PDA

View Full Version : Non-normalized approach for online forum DB?


snapplepitchcoc
07-18-2008, 06:27 PM
I am building an online forum. I've found that performance improves if I use one table for the thread title, author and number of replies and a separate table that contains the thread title, author, respondents and thread content. In other words, my current database has some duplicate data.

Creating a new thread requires two inserts: one into the 'Title' table and one in the 'Content' table. Replies require me to update the number of replies in the 'Title' table and add the content to the 'Content' table. I like this approach because it simplifies the SELECT statements. I anticipate that SELECTS (i.e., viewing pages) will be more common than INSERTS (i.e., posting a reply) so it seems like a good idea. The additional overhead to INSERT into two tables (e.g., I have to lock and unlock the tables) isn't too noticeable since the amount of data to be inserted is small.

I have reference keys in place in case content needs to be removed from the database.

Does this approach sound reasonable to you?

Thanks in advance!!

bazz
07-19-2008, 04:59 AM
Any time duplication is performed, it's pretty likely, there is something wrong.
I would suggest:

take time to get the 'more difficult' queries done and most of your duplication can be removed.
Replies which require you to do something to other tables, says to me that something is wrong there too.

If you have it set up correctly, all that should be automated.

bazz

oesxyl
07-19-2008, 05:13 AM
Any time duplication is performed, it's pretty likely, there is something wrong.
I would suggest:

take time to get the 'more difficult' queries done and most of your duplication can be removed.
Replies which require you to do something to other tables, says to me that something is wrong there too.

If you have it set up correctly, all that should be automated.

bazz
agree, :)

Creating a new thread requires two inserts: one into the 'Title' table and one in the 'Content' table.

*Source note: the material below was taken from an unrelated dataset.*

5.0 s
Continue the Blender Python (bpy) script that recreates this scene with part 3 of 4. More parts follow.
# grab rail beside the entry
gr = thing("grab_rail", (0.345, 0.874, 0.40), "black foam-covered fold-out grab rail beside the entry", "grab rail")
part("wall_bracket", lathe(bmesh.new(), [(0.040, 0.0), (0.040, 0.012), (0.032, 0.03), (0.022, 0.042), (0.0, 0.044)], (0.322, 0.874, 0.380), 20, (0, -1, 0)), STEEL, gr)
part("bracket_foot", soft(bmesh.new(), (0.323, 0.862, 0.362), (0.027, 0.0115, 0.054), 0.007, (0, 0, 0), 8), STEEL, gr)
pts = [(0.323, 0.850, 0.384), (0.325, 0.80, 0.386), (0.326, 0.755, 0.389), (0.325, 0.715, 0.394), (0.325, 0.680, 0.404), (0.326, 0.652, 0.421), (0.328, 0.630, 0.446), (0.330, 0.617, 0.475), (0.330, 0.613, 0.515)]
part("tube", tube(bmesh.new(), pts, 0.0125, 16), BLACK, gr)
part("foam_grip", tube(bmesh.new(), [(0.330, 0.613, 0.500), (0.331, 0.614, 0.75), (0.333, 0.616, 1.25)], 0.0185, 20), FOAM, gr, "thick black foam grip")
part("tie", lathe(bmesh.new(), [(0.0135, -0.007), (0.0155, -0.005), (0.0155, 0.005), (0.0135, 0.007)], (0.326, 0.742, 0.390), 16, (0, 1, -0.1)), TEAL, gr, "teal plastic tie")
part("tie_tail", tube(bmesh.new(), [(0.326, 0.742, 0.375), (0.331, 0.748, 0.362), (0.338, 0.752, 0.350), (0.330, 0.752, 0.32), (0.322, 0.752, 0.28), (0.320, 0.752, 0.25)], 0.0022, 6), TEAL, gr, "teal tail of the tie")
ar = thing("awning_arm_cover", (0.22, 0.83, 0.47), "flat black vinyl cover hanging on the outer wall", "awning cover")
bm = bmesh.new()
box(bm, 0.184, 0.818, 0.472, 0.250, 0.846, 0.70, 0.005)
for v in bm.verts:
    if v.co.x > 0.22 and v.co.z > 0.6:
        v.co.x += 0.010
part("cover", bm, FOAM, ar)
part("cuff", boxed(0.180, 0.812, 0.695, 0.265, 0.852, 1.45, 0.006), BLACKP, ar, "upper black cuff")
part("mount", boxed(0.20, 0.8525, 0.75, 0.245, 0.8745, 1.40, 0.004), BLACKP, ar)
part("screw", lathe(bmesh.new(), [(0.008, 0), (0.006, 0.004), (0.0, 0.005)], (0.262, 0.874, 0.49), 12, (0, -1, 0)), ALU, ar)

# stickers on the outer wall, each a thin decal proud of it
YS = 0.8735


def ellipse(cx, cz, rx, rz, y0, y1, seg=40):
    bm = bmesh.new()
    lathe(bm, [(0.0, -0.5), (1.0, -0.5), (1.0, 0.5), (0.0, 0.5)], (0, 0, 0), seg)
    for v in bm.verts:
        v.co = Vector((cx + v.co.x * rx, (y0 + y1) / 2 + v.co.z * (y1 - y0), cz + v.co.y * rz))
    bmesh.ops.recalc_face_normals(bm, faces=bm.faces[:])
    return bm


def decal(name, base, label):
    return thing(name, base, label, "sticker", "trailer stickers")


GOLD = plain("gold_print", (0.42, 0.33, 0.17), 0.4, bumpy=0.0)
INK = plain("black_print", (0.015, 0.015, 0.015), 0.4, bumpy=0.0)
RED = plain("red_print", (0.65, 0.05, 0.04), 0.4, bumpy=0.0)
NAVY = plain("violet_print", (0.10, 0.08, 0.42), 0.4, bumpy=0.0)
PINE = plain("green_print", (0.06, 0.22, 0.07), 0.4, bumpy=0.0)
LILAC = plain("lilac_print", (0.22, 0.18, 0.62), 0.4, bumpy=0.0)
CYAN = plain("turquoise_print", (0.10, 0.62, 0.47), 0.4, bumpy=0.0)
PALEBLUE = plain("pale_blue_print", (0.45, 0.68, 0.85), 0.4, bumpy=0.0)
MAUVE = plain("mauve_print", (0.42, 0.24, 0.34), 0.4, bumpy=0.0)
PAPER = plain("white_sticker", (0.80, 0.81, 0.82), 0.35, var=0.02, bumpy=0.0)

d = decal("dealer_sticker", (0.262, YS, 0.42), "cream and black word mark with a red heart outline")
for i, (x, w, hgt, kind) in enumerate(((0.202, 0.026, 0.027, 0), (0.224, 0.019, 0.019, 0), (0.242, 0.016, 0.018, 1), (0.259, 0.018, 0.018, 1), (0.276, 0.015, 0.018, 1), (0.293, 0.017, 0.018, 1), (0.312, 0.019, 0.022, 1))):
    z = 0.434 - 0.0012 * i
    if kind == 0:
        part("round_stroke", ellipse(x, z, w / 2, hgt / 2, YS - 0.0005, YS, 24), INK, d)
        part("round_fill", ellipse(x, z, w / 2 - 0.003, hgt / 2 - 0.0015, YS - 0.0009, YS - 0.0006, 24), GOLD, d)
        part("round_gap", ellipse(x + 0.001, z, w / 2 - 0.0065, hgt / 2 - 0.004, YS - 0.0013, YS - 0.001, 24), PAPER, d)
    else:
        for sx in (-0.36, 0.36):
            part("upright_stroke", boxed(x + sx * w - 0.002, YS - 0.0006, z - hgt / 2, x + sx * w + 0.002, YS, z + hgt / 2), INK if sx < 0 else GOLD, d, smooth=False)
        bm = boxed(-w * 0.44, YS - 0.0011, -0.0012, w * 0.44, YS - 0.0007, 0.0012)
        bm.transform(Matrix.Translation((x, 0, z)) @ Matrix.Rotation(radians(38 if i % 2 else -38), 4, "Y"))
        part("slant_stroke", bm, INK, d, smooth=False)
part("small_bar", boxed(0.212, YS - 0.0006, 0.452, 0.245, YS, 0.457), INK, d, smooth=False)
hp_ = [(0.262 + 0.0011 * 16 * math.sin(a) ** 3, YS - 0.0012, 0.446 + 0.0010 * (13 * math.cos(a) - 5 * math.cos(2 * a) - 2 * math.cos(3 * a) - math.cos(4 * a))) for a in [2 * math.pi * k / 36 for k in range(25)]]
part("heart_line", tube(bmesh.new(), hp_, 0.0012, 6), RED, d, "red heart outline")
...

Replies require me to update the number of replies in the 'Title' table and add the content to the 'Content' table. I like this approach because it simplifies the SELECT statements. I anticipate that SELECTS (i.e., viewing pages) will be more common than INSERTS (i.e., posting a reply) so it seems like a good idea. The additional overhead to INSERT into two tables (e.g., I have to lock and unlock the tables) isn't too noticeable since the amount of data to be inserted is small.

I have reference keys in place in case content needs to be removed from the database.

Does this approach sound reasonable to you?
no, :)
as bazz said, you can use more difficult query or you can create views to optimize some frecvent query.

http://dev.mysql.com/doc/refman/5.0/en/create-view.html

database normalization keep the data safe against update, insertion and delete anomalies

http://en.wikipedia.org/wiki/Database_normalization

regards

snapplepitchcoc
07-19-2008, 07:12 AM
Thanks for the replies.

I will conduct some more formal comparisons using different architectures before proceeding.

guelphdad
07-19-2008, 04:38 PM
with your data properly normalized and the tables correctly indexed you also have to properly tune your server for optimal results. Mysql can easily handle millions of rows of data, people have used mysql for applications storing terabytes of data. spend the time normalizing your data rather than duplicating data.